Because 1% ain't much of a voting block. Oh, and because fuck you.
They don't deserve what we did. Mindless, self-absorbed, superficial fucks. Remember; these idiots elected the bastard who pissed away what we fought for. Twice. We are sheepdogs for fat, retarded sheep ... and a smattering of retarded screaming goats.
They talk about the gulf between the "military class" and the rest of the citizenry. They blather about how to solve the conundrum. Bleh. I'll give them a clue; stop wasting our lives with your equivocating. You were all behind it when it started. Have the endurance to not drop the ball in front of your TV's. Have the endurance not to buy into Code Pink's bullshit. Have the courage to support the troops through it all, and never tell yourself that withdrawing IS supporting the troops. We know when you turn on us and sell our lives cheaply after the fact, and we disdain you for it. Fucking sheeple. I hate them.
GEN Dempsey has the job of explaining what is going on and why our response is what it is. Unenviable. Difficult. Saddening, I would think, unless he is heartless. He, of all people, should understand the impact of those words on those who sustained losses that can only be valued emotionally. At this point, he is a willing participant in the slamming of the door in the face of the few who went and the even fewer who have lasting, crushing pain as a result.

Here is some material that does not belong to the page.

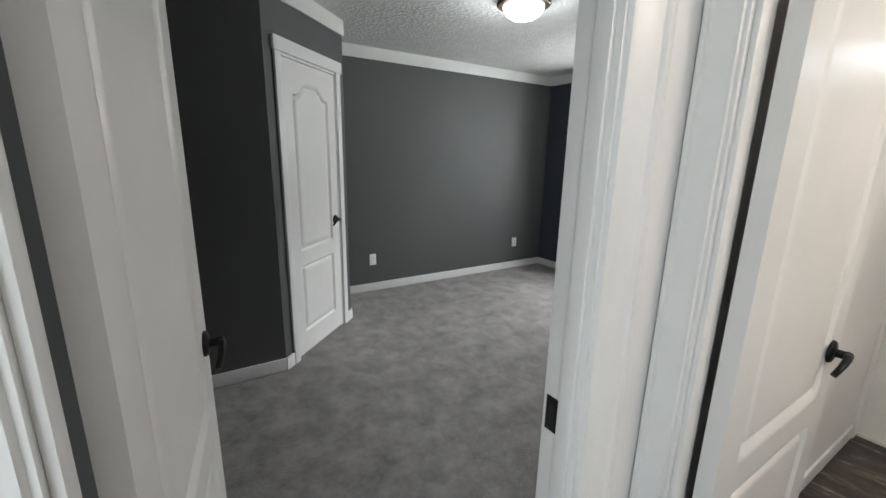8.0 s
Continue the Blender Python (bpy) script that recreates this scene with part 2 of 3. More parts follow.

This war, and this administration, have made me distrust generals as much as I distrust our own memetic, soundbite society. Dempsey is just another one. No one should be surprised.
This wasn't the war to satisfy their boyhood dreams of martial glory, and so they couldn't be bothered to deal with the asymmetry. No, instead they preferred to argue over whether COIN doctrine was sound or counter-guerrilla doctrine was really needed instead. They did neither well enough to prove or disprove any of it, other than to confirm to the world... and our enemies... that we can't deal with asymmetry.
Apparently, it's exculpatory to disbelieve in the efficacy of any doctrine. So while you're fucking it up like a Stryker brigade in the Arghandab, your personal doctrinal proclivities are absolutely what need to be indulged. You are, after all, like the love child of Clauswitz and Sun Tzu. Oh, and it turns out that failure IS an option, and apparently it's quite legitimate.
The generals knuckled under to turn the military into a social petri dish in the middle of a shooting war, stressing an already stressed military to the breaking point. They turned the fight into a fight with ourselves for political and social correctness, just as they threw a war and garrison broke out.
We spend more time getting briefed on how to welcome gays than in learning to deal with asymmetric warfare and counterinsurgency. Rather than adapt to a type of warfare that we aren't good at, but are faced with and will continue to be, we are forced to adapt to gender-norming the combat arms. Because THAT can't wait until the shooting is really over with, which it isn't.
And we thought reflective belts were stupid.
Our society wonders why troops commit suicide. They put us under a dispassionate lens and examine us as if we were odd varieties of potentially dangerous insects. Myriad examinations of our suicides, relationships, domestic abuses and drug/alcohol dependencies litter the news and the web even as they tinker with our very construct. They don't even bother to correlate or compare these events and transgressions to the rest of society; because we are by our nature not part of the whole. They busy themselves with defining us as a class, even as they approve of reengineering the framework that provides any stability.
They separate us out, sell us out, then they wonder how to bridge the divide.
No, they don't deserve what was paid on their behalf. They are spineless will-o'-the-wisps who have the directional stability of a pebble in a blender and the solid character of a marshmallow in a kiln. The only fucks they have to give are reserved for Honey Fucking Boo Boo or whatever is #trending at the moment. Fuck these sheeple.
There. Now they have a fuck to give. They'll probably spend it on a #kardashian. Idiots.